Possible Duplicate:
Purpose of memory alignment
I read some articles on net about memory alignment and could understand that from properly aligned memory (take 2-byte alignment) we can fetch data fastly in one go.
But if we have memory like a single hardware piece, then given an address, why cannot we read 2-byte directly from that position. like:
I thought over it. I think that if the memory is in odd-even banks kind of then the theory would apply.
What am i missing ?
Your pictures describe how we (humans) visualize computer memory.
In reality, think about memory as huge matrix of bits. Each matrix column has a "reader" attached that can read/write any bit from this column. Each matrix row has a "selector", which can select the specific bit that the reader will read/write.
Therefore, this reader can read the whole selected matrix row at once. Length of this row (number of matrix columns) define how much data can be read at once. For instance, if you have 64 columns, your memory controller can read 8 bytes at once (it usually can do more than that though).
As long as you keep your data aligned, you will need less of these memory accesses. Even if you need to read just two bits, but they are located on different rows, you will need two accesses to memory instead of one.
Also, there's a whole aspect of writing, which is a different problem.
Just as you can read the whole row, you also can write the whole row. If your data isn't aligned, when you write something that is not a full row, you will need to do read-modify-write (read the old content of the row, modify the relevant part and write the new content).
In first case(single piece of hardware), if you need to read 2 bytes then the processor will have to issue two read cycles, this is because memory is byte-addressable i.e each byte is provided a unique address.
Organizing memory as banks help the CPU to fetch more data into registers in a single read cycles. This technique helps in reducing read cycles-which is a very slow process as compared to CPU's processing capacity. Thus, for a single read cycle you can read more amount of data.
Data from memory is typically delivered to the processor on a set of wires that matches the bus width. E.g., if the bus is 32 bits wide, there are 32 data wires going from the bus into the processor (along with other wires for control signals).
Inside the processor, various wires and switches deliver this data to wherever it is needed. If you read 32 aligned bits into a register, the wires can deliver the data very directly to a register (or other holding location).
If you read 8 or 16 aligned bits into a register, the wires can deliver the data the same way, and the other bits in the register are set to zero.
If you read 8 or 16 unaligned bits into a register, the wires cannot deliver the data directly. Instead, the bits must be shifted: They must go through a different set of wires, so that they can be “moved over” to line up with the wires going into the register.

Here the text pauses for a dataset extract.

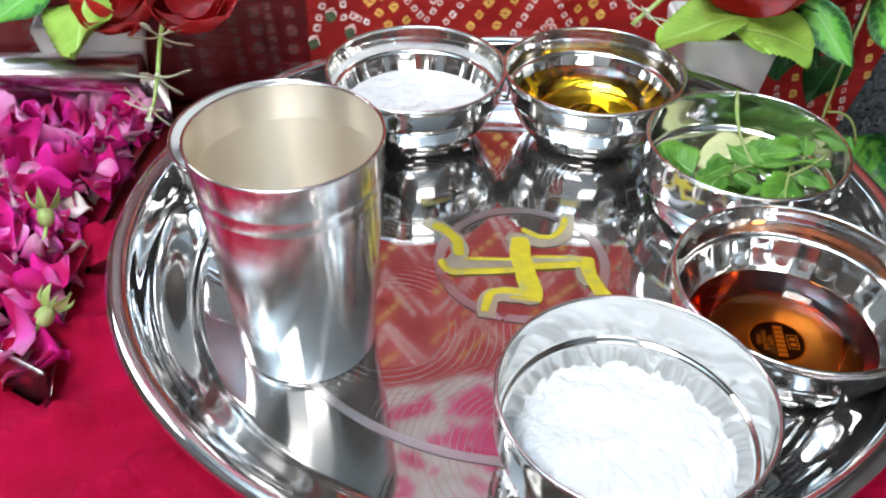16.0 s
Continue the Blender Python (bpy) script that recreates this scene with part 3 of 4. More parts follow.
def sticker(parent, turn):
    """Round black and gold maker's label on the bottom of a bowl."""
    hold = part("round_sticker", lathe([(0.0, 0.0030), (0.0112, 0.0030), (0.0112, 0.0026)], 64), GOLD, parent, "round black and gold paper sticker")
    hold.matrix_basis = pose(0, 0, 0, 0, 0, turn)
    part("black_field", lathe([(0.0, 0.0033), (0.0105, 0.0033), (0.0105, 0.0029)], 64), BLACK, hold)
    # the maker's name as plain bars
    for k in range(7):
        x = -0.0074 + k * 0.00247
        part("bar", slab(x - 0.0009, x + 0.0009, -0.0006, 0.0030, 0.0033, 0.0036), GOLD, hold, smooth=False)
    for dx, dy, sx, sy in ((0, 0.0080, 0.0036, 0.0002), (0, 0.0042, 0.0036, 0.0002), (-0.0036, 0.0061, 0.0002, 0.0021), (0.0036, 0.0061, 0.0002, 0.0021)):
        part("box_line", slab(dx - sx, dx + sx, dy - sy, dy + sy, 0.0033, 0.0036), GOLD, hold, smooth=False)
    for dx in (-0.0014, 0.0014):
        part("bar", slab(dx - 0.0008, dx + 0.0008, 0.0050, 0.0072, 0.0033, 0.0036), GOLD, hold, smooth=False)
    for words, y, s in (("100%", -0.0026, 0.0026), ("STAINLESS", -0.0049, 0.0024), ("STEEL", -0.0072, 0.0024)):
        part("lettering", text_bm(words, s, 0, y, 0.0035), GOLD, hold, smooth=False)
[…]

In some processors, the designers have put additional wires and switches to do this moving. This can be very expensive in terms of the amount of silicon it takes. You need a lot of extra wires and switches in order to be able to move any possible unaligned bytes to desired locations. Because this is so expensive, in some processors, there is not a full shifter that can do all shifts immediately. Instead, the shifter might be able to move bits only by a byte or so per CPU cycles, and it takes several cycles to shift by several bytes. In some processors, there are no wires for this at all, so all loads and stores must be aligned.